Mecánica Computacional

The basic concepts related to Isogeometric Analysis applied to Solid Mechanics are introduced in this paper. Isogeometric Analysis is mainly concerned with exact discretization of the spatial field by using the same technologies adopted in Computer Aided Design (CAD) for the computational representation of geometric entities, which are also utilized to approximate the solution field. In addition, the method preserves the same framework employed by numerical models based on the Finite Element Method (FEM). In the present work, fundamental aspects on computational representation of geometric entities using B-Splines are briefly reviewed as a background for the introduction of Non Uniform Rational B-Splines (NURBS).
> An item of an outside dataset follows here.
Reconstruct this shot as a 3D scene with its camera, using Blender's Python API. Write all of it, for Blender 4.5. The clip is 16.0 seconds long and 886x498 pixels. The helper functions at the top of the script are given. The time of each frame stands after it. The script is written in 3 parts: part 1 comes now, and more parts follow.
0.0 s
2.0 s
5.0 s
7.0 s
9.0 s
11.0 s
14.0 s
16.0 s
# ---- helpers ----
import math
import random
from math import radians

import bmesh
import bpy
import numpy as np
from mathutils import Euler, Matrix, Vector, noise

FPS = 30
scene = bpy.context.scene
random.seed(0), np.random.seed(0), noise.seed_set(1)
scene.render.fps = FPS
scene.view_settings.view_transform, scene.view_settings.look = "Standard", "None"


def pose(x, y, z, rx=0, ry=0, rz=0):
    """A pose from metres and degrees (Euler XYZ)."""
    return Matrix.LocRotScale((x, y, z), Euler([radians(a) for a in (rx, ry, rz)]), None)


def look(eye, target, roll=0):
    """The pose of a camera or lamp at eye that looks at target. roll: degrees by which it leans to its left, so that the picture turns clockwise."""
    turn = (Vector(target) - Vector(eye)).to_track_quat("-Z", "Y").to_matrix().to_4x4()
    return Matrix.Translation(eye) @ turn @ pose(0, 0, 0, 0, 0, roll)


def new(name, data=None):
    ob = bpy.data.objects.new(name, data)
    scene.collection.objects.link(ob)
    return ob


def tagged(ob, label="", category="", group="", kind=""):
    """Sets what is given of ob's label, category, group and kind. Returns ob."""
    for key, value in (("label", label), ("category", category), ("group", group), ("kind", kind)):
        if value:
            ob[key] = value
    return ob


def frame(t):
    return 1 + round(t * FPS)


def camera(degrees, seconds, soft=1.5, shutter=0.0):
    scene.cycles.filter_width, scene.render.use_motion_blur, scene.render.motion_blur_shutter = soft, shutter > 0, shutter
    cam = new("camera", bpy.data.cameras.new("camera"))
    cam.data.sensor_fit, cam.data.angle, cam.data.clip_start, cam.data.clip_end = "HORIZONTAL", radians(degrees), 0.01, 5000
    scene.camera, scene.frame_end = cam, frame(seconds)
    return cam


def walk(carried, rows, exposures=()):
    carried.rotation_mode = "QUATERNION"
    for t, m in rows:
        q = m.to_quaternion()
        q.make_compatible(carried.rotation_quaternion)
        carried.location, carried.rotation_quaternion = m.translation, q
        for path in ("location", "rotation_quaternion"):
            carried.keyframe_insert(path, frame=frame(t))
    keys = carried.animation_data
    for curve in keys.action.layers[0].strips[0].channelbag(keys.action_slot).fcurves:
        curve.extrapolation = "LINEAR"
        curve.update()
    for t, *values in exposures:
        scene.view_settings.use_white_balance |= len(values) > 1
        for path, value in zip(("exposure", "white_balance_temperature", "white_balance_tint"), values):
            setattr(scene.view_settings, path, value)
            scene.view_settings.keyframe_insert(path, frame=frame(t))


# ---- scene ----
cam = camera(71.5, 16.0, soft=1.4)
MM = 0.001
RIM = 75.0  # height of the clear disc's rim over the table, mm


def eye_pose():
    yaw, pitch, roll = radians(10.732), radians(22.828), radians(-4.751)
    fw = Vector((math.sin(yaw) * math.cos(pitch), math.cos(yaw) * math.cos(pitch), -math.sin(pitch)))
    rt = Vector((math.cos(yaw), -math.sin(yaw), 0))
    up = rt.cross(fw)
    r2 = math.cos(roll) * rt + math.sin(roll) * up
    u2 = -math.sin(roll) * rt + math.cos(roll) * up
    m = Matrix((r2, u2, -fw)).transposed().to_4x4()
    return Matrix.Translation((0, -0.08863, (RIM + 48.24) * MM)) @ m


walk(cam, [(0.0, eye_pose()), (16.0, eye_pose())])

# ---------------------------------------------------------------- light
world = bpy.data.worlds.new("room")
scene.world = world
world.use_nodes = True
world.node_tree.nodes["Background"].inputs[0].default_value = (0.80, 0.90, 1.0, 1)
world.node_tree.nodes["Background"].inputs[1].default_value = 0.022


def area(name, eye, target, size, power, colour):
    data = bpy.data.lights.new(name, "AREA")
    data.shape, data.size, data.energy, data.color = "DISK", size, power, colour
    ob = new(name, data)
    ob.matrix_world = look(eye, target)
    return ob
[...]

A numerical model for linear and geometrically nonlinear Elasticity is formulated using the Bubnov-Galerkin weighted residual method and the isoparametric approach, where a corrotational formulation is adopted for the kinematical description of the motion. Element assembly procedures and evaluation of the stiffness matrix and load vector at local and global levels are described utilizing analogies with the FEM. Gauss quadrature is adopted for numerical integration of element matrices and relations among physical, parametric and parent fields are established. Classical examples are analyzed using NURBS and the displacement formulation. Results obtained with the present model are compared to benchmark predictions obtained from numerical schemes based on the FEM.